Playwright Dominique Morisseau shows love for Detroit on Broadway

Dec 17, 2021 at 1:57 pm
click to enlarge Look at this badass Detroit woman. - lev radin / Shutterstock.com
lev radin / Shutterstock.com
Look at this badass Detroit woman.

There’s no denying the creativity, ingenuity, and will to survive that Detroit breeds. The city’s spirit of resilience is evident in our music, culture, and civil rights history.

Local playwright Dominique Morisseau puts those stories center stage in her work. Her play Skeleton Crew, which tells the story of automotive plant workers facing foreclosure, will make its Broadway debut at the Samuel J. Friedman Theatre on Dec. 21.

Skeleton Crew is the final play in a trilogy by Morrisseau called the Detroit Projects, which highlights three pivotal moments in the city’s history. Detroit ‘67, the first play, deals with the 1967 Detroit rebellion. The second play, Paradise Blue, focuses on the city’s Black Bottom neighborhood in the 1940s.

Skeleton Crew's Broadway run will star renowned actress Phylicia Rashad and feature music composed by Morrisseau’s husband J. Keys, who is also a native Detroiter.

The fame and recognition have never gotten to Morisseau's head, and she always remembers where she came from. She grew up on the west side of Detroit at Six Mile and Livernois and graduated from Cass Tech.

“This is what we know and this is what we come from. It’s a lot of people not from our city with no love for our city that are writing our story,” Morisseau tells Metro Times. “I decided to be one of the many homegrown storytellers who’s telling the truth about the city that birthed and nurtured my talent.”

Sis is highly decorated as a master of her craft. She has received a Spirit of Detroit Award, NBFT August Wilson Playwriting Award, the Edward M. Kennedy Prize for Drama, was named Variety’s Woman of Impact in 2017, and is a MacArthur Genius Grant Fellow.

She has another play on Broadway, Ain’t Too Proud — The Life and Times of the Temptations about the legendary Motown group.

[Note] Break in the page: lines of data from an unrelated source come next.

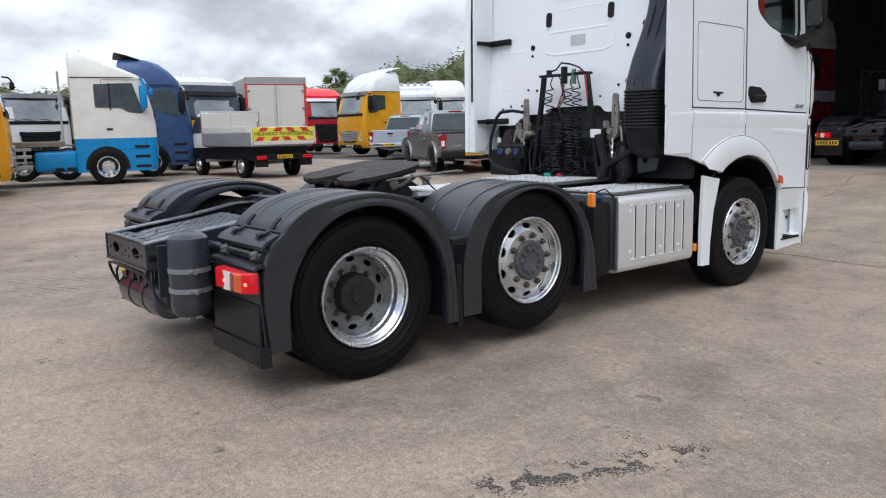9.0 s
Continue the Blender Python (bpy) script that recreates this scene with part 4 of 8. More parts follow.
    half = [(0.0, 0.66), (0.035, 0.59), (0.05, 0.52), (0.10, 0.43), (0.18, 0.405), (0.28, 0.40), (0.37, 0.42), (0.44, 0.475), (0.475, 0.56), (0.48, 0.72), (0.455, 0.86), (0.40, 0.96), (0.30, 1.025), (0.12, 1.035)]
    ring = half + [(-u, v) for u, v in half[::-1]][:-1]
    fine = []
    for (u0, v0), (u1, v1) in zip(ring, ring[1:] + ring[:1]):
        for k in range(4):
            w = k / 4
            u, v = u0 + (u1 - u0) * w, v0 + (v1 - v0) * w
            rag = 0.013 if v < 0.60 else 0.004
            fine.append((u + rag * noise.noise(Vector((u * 21, v * 21, 1.7))), v + rag * noise.noise(Vector((u * 23, v * 23, 5.1)))))

    def tilt(u, v, k):
        return (u, v, 1.190 + (v - 0.70) * 0.158 - 0.25 * max(0.0, 0.45 - v) + 0.004 * noise.noise(Vector((u * 9, v * 9, 0.4))) - k)
    part("deck", plate(B(), fine, [], tilt, 0.028), GREASE, fw, "worn grey-brown greasy fifth-wheel plate")
    bm = plate(B(), [(u * 0.95, 0.68 + (v - 0.68) * 0.95) for u, v in fine], [], lambda u, v, k: (u, v, tilt(u, v, 0.03)[2] - k * (0.7 + 0.6 * noise.noise(Vector((u * 14, v * 14, 3.0))))), 0.026)
    part("skirt", bm, BLACK, fw, "ragged black grease below the plate")
    for s in (1, -1):
        bm = tube(B(), [(s * 0.06, 0.44, 1.095), (s * 0.10, 0.52, 1.105), (s * 0.09, 0.62, 1.125), (s * 0.03, 0.68, 1.14)], 0.028, 8)
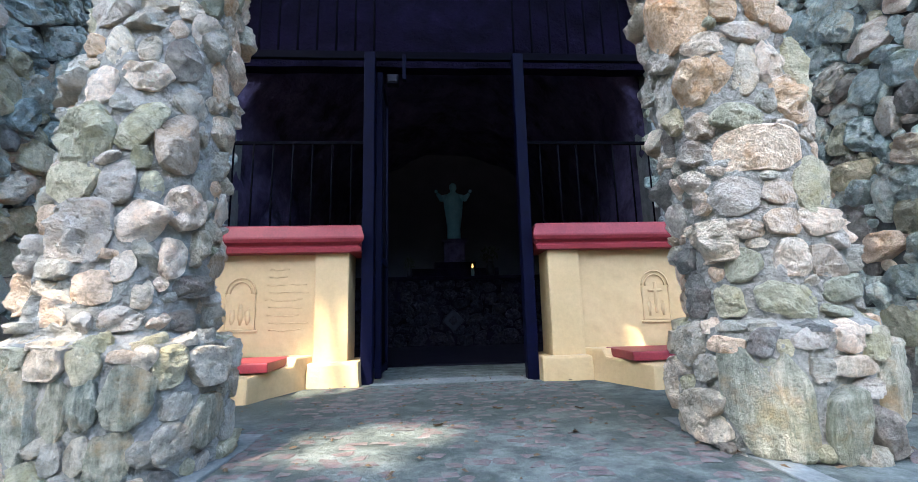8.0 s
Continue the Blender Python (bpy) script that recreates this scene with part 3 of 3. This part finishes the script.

That one was nominated for 12 Tony Awards.

“I want to make sure that we remember this is Black music from Black musicians out of a Black city. These are Black men who were making music at a time when the country was divided,” she says about Ain’t Too Proud. “Their music and their pain and struggle helped bring this nation together through sound.”

Skeleton Crew debuted in Detroit in 2015 and has toured around the country including an off-Broadway run in New York ever since. It was even highly reviewed by the New York Times. Though all of the plays in The Detroit Projects touch on the city’s legacy, Morisseau says Skeleton Crew is personal for her.

“The play is set in 2008 when the big foreclosure crisis happened. The auto industry was in trouble and that’s what built my family. I wanted to create an anthem for the working class folks in the D that keep this country driving forward,” she says. “This was my way of paying homage to my family and to remind the country who’s doing the labor that they take for granted.”

Giving back to her hometown goes beyond just playwriting. Even though she and her husband don’t currently live in Detroit, they have big plans to open up an artist residency on Grand Boulevard, just up the street from the Motown Museum.

“We are cultivating the space for artists who live in Detroit so they can go there and work on art whether they’re a poet, musician, or painter,” she says. “The goal is for it to be in operation by 2023. We are working with the city’s Arts, Culture, and Entrepreneurship Department on that. I want to turn that whole block into a Black arts district.”